Students, not Adrian Fenty, were the ones who lost the most this week in D.C.’s high-pitched election for Mayor. If incoming Mayor Vince Gray gets rid of D.C. Public Schools Chancellor Michelle Rhee, D.C. students will have lost their best advocate and friend in the government.
The D.C. public school system is a textbook case of failure. Despite having one of the highest spending-per-pupil rates in the United States, Washington students’ reading and math proficiency rates are hovering near the single digits. It’s hard to justify how anyone could call this a success – yet for decades, teachers received tenure, were given pay raises and were ensured ultimate job security.
Then in 2007, Michelle Rhee came along, vowing to reform Washington’s schools with an iron fist. In her first 18 months, she dismissed 270 teachers, shut down 21 schools and fired 100 District officials from the central bureaucracy. Blaming a culture of education that places job security over results, Rhee and her team have created an innovative new way of measuring teacher performance. IMPACT, as the system is known, relies on five unannounced evaluations throughout the year, and uses both teacher skills and student test results to judge a teacher’s effectiveness.
This system, when combined with the new contract Rhee aggressively negotiated with the teachers unions, is Rhee’s strategy for turning D.C.’s public school failure into a leading model of success. Rhee agreed to give D.C. teachers generous pay raises, and even promised bonuses for strong student achievement. In exchange, all teachers’ tenure will be absolved for one year. In other words, you will be rewarded if you do your job well, and fired if you do not – and no one is cushioned from the expectations.
The strategy appears to be paying off, at least partially. Graduation rates in the District are up 3 percent. Proficiency rates in high schools have launched even more – 14 percent for reading and 17 percent for math – since 2007, making D.C. the only major U.S. city to see double-digit growth. This success, truthfully, is jaded by the stagnation of rates in elementary schools, and the fact that much of the growth came from already high-performing areas. However, the numbers are the best signs of life the District has seen in recent memory, and show the positive results of Rhee’s new regimen.

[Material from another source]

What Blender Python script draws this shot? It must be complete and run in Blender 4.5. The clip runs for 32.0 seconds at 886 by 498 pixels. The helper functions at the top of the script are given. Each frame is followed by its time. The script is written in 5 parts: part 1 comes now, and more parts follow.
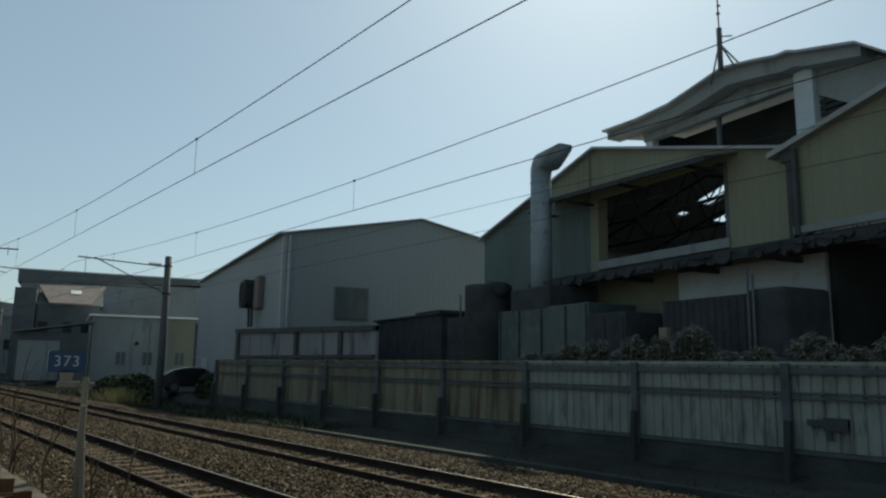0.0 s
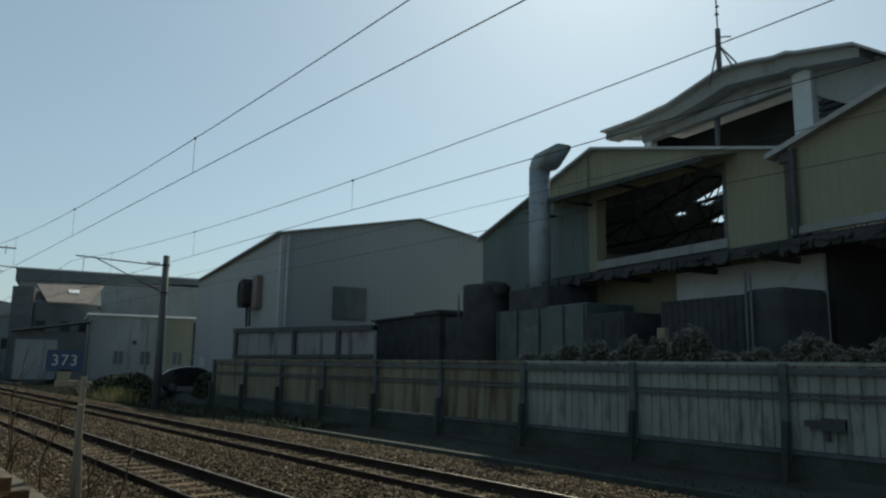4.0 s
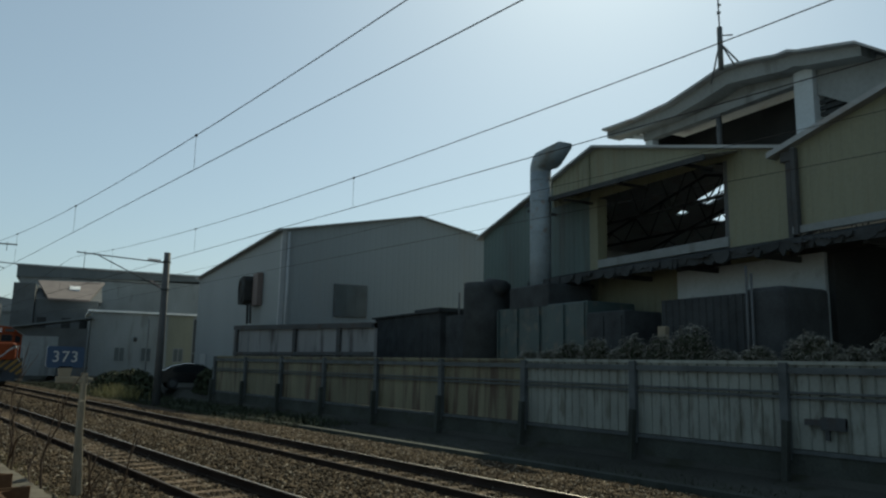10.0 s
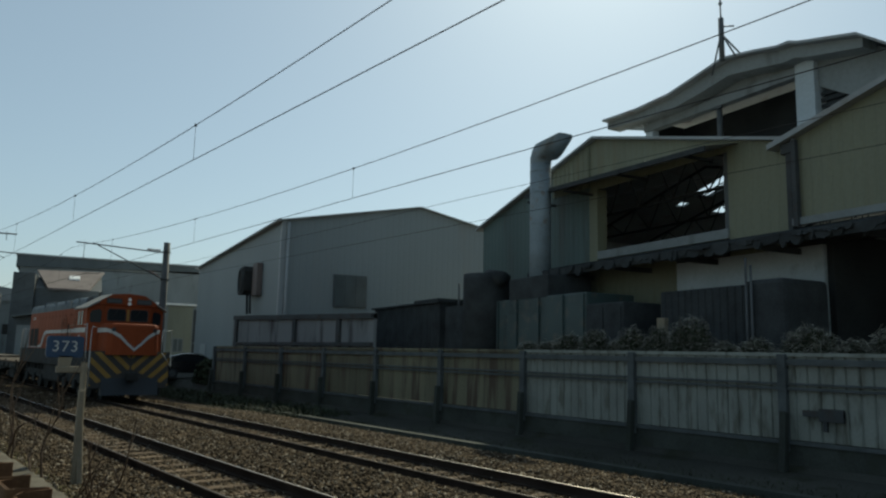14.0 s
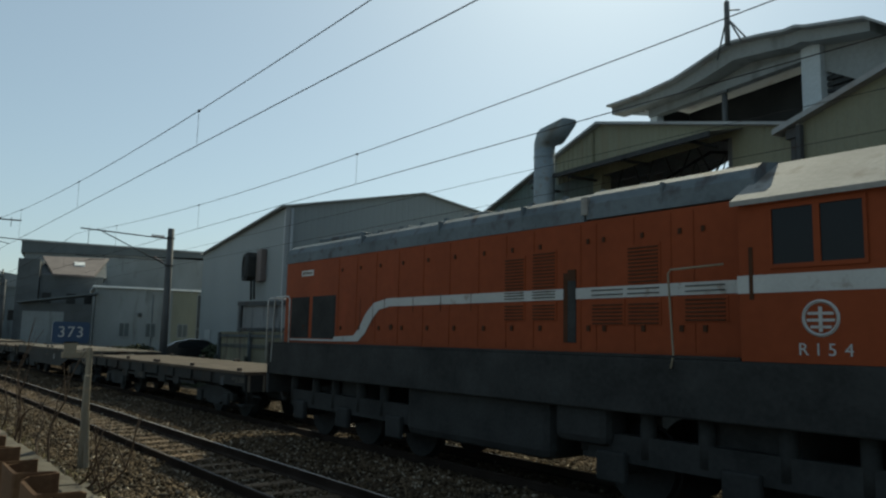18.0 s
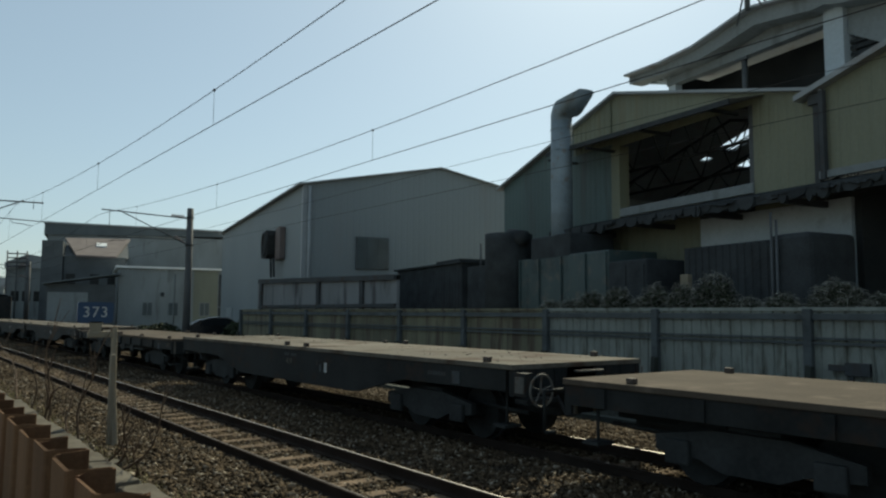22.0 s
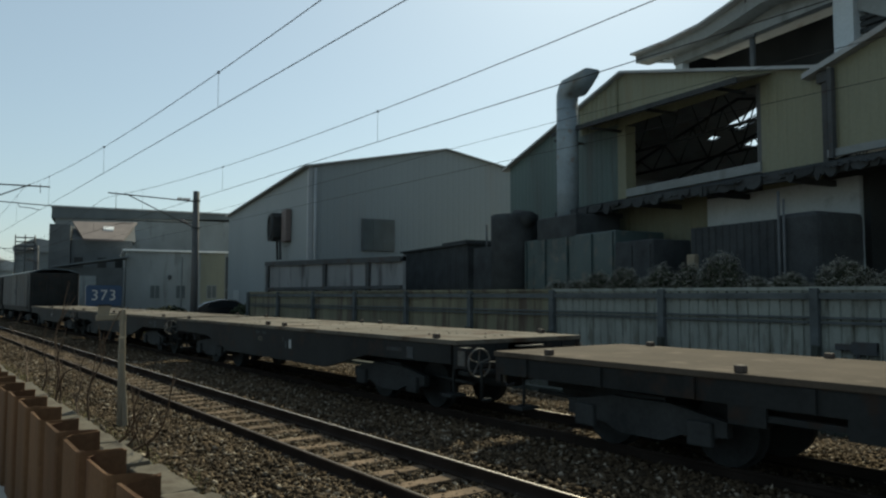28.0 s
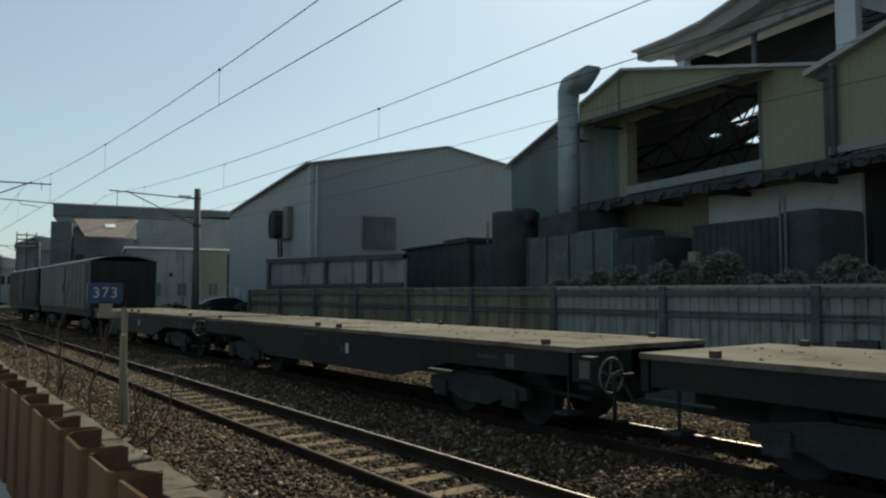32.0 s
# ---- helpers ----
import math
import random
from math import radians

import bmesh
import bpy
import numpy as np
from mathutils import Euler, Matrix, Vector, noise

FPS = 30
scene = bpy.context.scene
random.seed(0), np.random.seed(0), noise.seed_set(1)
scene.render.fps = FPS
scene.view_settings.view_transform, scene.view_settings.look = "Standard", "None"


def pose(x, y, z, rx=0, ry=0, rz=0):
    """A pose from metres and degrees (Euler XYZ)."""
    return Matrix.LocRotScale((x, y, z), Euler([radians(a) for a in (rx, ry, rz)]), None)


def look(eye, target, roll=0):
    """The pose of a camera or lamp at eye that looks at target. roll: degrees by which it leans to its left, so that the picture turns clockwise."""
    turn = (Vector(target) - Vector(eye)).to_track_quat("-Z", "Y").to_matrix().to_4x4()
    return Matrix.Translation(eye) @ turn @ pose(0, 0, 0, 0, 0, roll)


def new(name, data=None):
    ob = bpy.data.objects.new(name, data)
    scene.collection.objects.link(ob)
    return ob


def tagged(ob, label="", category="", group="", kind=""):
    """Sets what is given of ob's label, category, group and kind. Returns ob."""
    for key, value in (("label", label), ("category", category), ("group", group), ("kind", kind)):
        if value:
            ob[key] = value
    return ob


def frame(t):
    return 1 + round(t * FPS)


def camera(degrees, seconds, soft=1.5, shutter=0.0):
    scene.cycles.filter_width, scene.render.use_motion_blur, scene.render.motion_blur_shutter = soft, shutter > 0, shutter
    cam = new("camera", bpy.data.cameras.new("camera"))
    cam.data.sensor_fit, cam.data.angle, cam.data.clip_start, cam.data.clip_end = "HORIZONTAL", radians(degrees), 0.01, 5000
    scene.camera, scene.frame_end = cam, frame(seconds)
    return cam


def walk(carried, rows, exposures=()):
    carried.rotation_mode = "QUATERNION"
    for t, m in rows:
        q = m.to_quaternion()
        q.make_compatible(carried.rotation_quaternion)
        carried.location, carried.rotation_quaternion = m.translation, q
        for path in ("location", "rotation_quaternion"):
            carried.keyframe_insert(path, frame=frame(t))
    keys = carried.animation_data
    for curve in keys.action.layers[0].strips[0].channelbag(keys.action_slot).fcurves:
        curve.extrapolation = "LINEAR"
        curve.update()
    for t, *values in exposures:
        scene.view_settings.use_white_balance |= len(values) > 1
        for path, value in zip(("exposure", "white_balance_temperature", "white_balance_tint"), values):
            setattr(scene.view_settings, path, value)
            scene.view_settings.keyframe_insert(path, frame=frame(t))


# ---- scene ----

However, because of Rhee’s firm commitment to student reform, her tactics are often seen as draconian, especially when on the receiving end of a pink slip. But as Rhee told Time magazine in November 2008, “Just because you’re a nice person and you mean well does not mean you have a right to a job in this district.” Indeed, after decades of lockstep bureaucratic and union control of our failing schools, it makes sense to start focusing on raw numbers, and not how nice a teacher is.
This idea is hardly radical. Even President Barack Obama’s own Education Secretary Arne Duncan has been pushing similar reforms, although less aggressively. The Obama administration is encouraging U.S. school districts to switch to teacher evaluation systems, like IMPACT, that include a focus on student performance in exchange for grant funding. Obama himself has vocalized praise for Rhee.
She may be ruffling feathers and provoking emotional attacks, but that is the very nature of Rhee’s mission to fix the District’s schools and elevate them to among the best in the nation. The status quo has been nothing short of a disaster, and school employees are hardly in a position to be defending their jobs on the grounds of successful performance. The unions are not called student unions, but teacher unions, and teachers are whom they are inherently designed to protect. Someone needs to be protecting the kids.
I encourage Vincent Gray to keep the students at the top of his priority list. Don’t only keep Rhee as the Chancellor of D.C. Public Schools, but give her the room she needs to continue aggressively reforming our city’s public school system. The attacks from angry teachers and powerful unions may not be easy to deal with, but we all know in the long run, it’s the best for the kids.
-The writer, a senior majoring in political communication, is a Hatchet columnist.